I sat down at my desk, fingers
poised and ready, and typed a few pages. Then I froze up again. What
on earth?
My husband came home from work
soon after. His voice carried from my old office. “Deb? Where are you?”
I cupped my hand around my mouth
and hollered. “Back here.”
He appeared in the doorway,
shaking his head.
I folded my arms. “What?”
“Didn’t you want the other room
for your office?”
“I did, but I couldn’t write in
there.”
Several days later, I rearranged
the furniture in my second office. It didn’t help, so I dragged my
office furniture back to the room where I had first set up my office. I
must admit, I was growing tired at this point. When you-know-who came
upstairs and found me, he said, “What are you doing now?”

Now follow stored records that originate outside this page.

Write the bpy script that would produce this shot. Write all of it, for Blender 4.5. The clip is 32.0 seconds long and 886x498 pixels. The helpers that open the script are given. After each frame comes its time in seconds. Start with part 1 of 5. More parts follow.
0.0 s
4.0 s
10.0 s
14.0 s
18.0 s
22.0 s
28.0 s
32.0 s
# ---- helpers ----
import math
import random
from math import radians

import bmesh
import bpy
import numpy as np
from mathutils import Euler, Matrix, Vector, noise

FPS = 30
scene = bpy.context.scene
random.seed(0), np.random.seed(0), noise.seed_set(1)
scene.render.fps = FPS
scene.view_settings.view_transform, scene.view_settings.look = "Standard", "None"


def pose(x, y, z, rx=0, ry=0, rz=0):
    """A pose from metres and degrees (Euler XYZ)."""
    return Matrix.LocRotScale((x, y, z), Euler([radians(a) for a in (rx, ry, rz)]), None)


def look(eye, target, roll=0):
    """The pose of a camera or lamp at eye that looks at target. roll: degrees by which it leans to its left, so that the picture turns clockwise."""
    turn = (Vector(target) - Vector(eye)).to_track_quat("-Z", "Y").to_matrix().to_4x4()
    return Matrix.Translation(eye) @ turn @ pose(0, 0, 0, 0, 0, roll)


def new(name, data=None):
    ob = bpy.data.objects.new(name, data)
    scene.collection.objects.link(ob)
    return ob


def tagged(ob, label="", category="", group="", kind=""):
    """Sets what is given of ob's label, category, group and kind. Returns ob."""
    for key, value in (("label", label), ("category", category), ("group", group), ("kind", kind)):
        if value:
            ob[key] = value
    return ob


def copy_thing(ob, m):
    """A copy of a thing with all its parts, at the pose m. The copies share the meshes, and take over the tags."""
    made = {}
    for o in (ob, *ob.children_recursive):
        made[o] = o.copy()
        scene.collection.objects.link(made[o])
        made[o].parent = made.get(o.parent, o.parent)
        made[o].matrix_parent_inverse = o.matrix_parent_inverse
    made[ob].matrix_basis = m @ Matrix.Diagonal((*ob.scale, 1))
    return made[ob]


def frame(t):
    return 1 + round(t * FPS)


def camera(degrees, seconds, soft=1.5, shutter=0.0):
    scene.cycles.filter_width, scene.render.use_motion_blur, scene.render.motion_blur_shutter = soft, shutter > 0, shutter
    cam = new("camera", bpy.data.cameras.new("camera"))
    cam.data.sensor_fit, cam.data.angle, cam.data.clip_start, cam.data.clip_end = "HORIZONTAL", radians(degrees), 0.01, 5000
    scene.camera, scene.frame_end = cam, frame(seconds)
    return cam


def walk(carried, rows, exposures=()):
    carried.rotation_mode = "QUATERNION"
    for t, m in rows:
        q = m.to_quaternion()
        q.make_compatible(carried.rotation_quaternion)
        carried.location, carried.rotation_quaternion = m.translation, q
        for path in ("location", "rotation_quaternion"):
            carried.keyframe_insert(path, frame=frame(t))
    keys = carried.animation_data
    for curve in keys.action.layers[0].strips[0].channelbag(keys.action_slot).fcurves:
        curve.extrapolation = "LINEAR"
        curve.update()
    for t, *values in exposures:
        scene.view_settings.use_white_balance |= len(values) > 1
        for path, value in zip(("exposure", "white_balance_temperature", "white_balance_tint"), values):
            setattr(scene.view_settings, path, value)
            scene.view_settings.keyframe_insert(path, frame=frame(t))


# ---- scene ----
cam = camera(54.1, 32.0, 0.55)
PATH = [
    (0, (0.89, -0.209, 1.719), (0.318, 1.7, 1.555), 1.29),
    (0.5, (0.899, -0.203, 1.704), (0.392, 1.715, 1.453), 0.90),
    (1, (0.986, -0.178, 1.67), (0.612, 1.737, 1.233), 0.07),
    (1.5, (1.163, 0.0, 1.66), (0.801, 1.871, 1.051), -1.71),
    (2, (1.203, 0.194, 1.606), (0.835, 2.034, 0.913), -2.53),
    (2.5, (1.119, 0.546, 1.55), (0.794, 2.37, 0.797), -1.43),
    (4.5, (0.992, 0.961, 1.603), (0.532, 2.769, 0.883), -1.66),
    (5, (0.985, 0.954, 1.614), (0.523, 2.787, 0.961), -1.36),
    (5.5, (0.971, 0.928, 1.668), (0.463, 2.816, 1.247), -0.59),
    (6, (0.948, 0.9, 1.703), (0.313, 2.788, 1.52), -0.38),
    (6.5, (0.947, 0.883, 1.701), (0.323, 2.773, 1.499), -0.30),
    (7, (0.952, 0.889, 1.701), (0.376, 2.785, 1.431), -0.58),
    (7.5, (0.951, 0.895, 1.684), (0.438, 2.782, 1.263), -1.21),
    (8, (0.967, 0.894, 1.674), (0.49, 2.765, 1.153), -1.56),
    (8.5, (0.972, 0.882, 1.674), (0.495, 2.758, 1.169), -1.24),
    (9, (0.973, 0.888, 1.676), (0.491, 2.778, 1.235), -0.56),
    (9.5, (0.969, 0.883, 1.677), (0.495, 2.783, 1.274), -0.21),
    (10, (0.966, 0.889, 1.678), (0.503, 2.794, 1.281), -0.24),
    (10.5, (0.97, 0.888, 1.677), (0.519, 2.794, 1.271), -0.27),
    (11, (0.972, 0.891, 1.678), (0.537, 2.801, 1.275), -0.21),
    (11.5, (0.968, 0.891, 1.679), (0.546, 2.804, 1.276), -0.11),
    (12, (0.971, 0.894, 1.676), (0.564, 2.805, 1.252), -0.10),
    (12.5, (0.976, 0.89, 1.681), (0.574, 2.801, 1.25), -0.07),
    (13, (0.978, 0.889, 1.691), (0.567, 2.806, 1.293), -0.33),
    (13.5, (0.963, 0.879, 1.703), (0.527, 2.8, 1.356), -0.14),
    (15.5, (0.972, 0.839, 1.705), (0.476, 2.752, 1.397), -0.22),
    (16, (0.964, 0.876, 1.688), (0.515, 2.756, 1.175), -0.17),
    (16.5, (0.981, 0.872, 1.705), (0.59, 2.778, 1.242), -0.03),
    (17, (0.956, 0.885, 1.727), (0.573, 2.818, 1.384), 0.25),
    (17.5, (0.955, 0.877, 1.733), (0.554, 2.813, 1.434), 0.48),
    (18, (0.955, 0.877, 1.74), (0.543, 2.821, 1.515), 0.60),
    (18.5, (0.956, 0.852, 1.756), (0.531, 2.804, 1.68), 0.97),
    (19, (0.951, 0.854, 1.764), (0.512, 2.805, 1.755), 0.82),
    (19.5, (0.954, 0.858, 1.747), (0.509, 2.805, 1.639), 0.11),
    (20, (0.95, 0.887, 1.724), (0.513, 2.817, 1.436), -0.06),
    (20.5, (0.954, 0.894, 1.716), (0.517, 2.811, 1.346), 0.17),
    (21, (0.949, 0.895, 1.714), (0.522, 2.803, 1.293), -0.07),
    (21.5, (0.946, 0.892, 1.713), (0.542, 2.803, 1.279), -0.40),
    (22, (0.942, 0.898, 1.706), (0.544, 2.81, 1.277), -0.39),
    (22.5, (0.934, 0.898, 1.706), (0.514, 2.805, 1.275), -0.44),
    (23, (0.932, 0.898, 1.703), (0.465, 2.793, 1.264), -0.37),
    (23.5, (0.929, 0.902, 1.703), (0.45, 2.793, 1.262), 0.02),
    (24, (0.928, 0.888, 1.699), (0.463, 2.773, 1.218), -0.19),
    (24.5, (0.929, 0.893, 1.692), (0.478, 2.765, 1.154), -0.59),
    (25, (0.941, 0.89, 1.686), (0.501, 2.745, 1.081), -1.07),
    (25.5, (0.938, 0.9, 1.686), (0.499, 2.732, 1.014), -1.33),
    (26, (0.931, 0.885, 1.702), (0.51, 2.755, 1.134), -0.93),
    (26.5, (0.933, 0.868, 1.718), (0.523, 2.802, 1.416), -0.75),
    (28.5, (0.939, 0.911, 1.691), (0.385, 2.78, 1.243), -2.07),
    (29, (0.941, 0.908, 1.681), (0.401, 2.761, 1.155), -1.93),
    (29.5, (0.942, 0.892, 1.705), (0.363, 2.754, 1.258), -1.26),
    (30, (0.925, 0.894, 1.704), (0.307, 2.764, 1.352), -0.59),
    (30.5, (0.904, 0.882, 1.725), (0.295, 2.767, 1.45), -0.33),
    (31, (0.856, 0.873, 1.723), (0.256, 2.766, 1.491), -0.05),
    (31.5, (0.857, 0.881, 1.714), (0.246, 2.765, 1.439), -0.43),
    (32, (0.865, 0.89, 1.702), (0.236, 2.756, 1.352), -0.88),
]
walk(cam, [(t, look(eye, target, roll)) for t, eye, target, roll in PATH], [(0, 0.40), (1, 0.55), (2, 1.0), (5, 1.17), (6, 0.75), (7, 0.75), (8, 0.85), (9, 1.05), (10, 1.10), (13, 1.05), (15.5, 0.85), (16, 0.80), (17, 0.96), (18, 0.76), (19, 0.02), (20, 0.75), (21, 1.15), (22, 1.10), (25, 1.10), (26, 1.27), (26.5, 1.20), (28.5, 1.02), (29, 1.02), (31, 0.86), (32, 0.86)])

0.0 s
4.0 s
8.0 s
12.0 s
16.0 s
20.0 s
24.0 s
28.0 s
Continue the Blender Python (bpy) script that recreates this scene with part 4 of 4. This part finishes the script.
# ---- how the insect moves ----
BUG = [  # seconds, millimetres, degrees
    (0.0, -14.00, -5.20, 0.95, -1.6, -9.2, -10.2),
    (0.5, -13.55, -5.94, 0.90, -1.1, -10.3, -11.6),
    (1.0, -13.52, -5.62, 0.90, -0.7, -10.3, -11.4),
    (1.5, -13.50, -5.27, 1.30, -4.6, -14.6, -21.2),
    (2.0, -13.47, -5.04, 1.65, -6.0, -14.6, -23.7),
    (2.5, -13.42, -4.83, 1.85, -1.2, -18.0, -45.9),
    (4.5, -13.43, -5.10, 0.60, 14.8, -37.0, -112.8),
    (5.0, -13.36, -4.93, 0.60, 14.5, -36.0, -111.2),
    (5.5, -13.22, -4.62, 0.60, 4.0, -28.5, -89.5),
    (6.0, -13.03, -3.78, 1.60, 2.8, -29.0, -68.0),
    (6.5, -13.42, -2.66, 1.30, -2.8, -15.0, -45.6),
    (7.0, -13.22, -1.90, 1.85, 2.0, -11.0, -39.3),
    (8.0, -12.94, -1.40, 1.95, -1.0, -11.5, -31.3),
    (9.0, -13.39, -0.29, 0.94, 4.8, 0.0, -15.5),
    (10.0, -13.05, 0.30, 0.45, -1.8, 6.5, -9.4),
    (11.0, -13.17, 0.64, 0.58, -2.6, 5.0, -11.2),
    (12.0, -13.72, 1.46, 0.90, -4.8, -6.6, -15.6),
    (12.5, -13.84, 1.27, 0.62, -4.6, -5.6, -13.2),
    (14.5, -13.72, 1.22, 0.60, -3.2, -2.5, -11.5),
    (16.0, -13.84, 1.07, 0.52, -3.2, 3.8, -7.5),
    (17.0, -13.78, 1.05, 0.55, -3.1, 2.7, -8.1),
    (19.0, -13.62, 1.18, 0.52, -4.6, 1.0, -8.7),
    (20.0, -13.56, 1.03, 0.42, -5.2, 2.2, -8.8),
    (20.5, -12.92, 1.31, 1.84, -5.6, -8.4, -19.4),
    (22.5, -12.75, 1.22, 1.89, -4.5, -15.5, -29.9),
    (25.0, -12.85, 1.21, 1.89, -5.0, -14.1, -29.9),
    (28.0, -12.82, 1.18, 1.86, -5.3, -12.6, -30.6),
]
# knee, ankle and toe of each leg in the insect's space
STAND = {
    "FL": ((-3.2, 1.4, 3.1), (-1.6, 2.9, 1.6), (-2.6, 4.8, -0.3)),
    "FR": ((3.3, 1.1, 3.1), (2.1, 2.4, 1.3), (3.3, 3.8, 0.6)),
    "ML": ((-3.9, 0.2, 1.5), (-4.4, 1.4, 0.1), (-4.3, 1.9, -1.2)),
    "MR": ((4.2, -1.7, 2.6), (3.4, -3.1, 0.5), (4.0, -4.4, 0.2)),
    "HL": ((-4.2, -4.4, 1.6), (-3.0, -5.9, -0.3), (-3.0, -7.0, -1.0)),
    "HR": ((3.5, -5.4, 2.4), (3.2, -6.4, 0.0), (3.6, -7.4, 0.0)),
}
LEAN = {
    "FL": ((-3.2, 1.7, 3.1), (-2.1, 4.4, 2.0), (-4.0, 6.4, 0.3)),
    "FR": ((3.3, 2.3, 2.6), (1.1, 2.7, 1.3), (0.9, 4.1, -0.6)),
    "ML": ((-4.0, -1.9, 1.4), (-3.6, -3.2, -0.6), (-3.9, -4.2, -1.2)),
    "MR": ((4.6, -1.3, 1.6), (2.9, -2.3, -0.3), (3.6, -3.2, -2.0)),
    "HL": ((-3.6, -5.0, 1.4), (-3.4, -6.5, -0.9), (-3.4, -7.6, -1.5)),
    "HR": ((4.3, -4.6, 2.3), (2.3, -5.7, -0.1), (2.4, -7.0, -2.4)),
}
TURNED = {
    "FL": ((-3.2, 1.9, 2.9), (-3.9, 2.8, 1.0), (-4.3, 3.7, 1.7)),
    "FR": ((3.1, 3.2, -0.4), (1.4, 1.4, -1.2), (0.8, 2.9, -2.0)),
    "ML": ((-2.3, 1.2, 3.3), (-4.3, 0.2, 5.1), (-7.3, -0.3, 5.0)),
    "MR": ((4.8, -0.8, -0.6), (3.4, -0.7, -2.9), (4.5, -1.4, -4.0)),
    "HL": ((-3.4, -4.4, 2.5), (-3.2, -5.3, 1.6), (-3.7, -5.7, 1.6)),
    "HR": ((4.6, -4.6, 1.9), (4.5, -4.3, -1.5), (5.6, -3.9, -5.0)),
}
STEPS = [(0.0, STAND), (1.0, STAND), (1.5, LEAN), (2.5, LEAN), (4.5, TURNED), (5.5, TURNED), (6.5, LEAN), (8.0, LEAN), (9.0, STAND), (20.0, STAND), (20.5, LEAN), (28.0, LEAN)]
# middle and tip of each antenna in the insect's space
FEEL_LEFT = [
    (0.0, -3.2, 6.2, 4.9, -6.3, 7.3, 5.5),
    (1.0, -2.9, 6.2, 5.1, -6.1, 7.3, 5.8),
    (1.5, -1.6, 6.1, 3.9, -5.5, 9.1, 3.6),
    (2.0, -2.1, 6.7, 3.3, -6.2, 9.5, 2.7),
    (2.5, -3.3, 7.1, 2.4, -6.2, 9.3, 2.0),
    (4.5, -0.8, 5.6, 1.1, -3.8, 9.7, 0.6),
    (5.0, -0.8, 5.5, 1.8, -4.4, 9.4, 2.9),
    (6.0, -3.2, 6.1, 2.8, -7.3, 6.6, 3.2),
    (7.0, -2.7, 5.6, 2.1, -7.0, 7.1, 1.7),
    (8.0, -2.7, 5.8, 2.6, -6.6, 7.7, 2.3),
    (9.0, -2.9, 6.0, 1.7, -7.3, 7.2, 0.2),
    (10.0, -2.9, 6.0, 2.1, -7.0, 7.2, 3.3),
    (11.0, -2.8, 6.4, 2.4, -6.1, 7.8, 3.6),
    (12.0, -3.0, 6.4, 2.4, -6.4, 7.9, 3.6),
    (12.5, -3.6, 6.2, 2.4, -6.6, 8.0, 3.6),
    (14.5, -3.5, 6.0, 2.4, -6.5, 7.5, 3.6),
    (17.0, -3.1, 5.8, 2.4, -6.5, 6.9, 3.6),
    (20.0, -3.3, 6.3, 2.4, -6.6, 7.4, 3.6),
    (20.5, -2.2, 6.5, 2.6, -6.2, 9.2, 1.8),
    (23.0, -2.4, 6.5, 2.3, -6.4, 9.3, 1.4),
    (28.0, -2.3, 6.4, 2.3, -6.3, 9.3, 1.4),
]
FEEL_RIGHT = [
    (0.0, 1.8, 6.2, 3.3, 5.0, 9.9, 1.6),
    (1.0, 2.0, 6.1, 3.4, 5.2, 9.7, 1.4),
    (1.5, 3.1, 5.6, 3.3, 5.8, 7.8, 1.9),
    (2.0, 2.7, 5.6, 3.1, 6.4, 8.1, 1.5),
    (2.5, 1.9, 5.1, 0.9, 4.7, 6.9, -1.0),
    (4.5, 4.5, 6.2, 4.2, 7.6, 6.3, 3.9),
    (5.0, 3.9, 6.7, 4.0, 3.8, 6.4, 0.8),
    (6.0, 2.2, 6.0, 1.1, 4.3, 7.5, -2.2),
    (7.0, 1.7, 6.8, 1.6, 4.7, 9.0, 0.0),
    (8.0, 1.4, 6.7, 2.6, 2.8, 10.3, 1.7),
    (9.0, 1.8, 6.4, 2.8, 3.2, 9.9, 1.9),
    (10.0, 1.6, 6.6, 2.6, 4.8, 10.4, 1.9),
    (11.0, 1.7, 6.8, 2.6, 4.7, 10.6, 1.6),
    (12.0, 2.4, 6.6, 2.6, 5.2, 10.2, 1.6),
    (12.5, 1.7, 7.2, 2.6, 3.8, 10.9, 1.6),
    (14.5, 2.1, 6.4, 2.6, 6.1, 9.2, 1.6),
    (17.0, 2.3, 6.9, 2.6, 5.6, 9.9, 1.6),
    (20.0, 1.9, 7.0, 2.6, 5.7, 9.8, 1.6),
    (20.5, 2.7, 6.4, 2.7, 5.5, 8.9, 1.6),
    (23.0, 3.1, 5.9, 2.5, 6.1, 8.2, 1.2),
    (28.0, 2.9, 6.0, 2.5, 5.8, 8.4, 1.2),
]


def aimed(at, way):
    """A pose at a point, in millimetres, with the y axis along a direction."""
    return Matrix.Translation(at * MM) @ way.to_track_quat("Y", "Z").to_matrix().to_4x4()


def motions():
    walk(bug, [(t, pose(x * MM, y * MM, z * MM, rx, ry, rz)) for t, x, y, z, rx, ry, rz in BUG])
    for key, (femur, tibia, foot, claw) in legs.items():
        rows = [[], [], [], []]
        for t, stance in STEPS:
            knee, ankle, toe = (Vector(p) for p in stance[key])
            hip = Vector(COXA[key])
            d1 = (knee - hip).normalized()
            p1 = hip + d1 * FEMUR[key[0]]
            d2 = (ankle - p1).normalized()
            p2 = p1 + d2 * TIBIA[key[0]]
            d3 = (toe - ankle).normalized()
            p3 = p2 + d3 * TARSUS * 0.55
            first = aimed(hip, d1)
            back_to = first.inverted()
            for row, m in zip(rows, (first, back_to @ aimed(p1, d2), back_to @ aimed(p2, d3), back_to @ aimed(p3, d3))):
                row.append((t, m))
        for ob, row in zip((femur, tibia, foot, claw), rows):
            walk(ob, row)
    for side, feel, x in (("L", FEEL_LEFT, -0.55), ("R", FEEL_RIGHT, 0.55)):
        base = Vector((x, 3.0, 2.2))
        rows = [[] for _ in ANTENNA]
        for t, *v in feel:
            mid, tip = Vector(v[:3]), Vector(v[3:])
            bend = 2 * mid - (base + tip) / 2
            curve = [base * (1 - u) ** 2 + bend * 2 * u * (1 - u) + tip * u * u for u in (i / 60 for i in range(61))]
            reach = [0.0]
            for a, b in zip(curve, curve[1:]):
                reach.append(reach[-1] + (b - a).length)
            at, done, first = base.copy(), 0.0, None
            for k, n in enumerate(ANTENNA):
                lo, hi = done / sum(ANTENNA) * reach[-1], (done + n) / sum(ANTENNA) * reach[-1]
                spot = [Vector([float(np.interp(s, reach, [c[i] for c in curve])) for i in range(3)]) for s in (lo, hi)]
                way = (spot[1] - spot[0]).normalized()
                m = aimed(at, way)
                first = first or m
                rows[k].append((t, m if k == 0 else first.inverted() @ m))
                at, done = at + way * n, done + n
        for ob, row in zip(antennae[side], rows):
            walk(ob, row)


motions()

I held up my hand. “Don’t say
another word.”
He eyed me and proceeded with
caution. “It doesn’t matter what room you write in, Deb.” He pointed
his finger at his chest. “The gift you have is in here.”
You’re telling me this
now? “You’re the one who said I needed a new office.”
“I said that to help you. You
have to write wherever you’re comfortable. Just give it time.
Everything will be fine.”
How many times had he said those
words? A parrot came to mind. Everything will be fine.
Everything will be fine. I wanted to smack the bird off his
perch. I didn’t know where I was comfortable at anymore.
He stepped forward and hugged
me. “You just don’t like change.”
How dare he show love at a time
like this? I couldn’t stay mad at him when he was being kind. Even
worse, I knew he was right.
A few nights later, as I sat in
bed watching TV, I grabbed my laptop to check my e-mail. Afterward, I
opened my Word program. Do you know what happened? Glory hallelujah, I
began to write.
I guess I had it in me the whole
time. In the midst of all the changes, I had simply lost my way. You
probably knew this all along, though, didn’t you? My husband knew. Again.
Anyway, he and I recently set up
our offices in the same room. I really didn’t crave the solitary
confinement as I had originally thought. After everything that’s
happened over the past few years, I may need isolation, but at least
I’ll be writing. That’s the main thing. Don’t you think?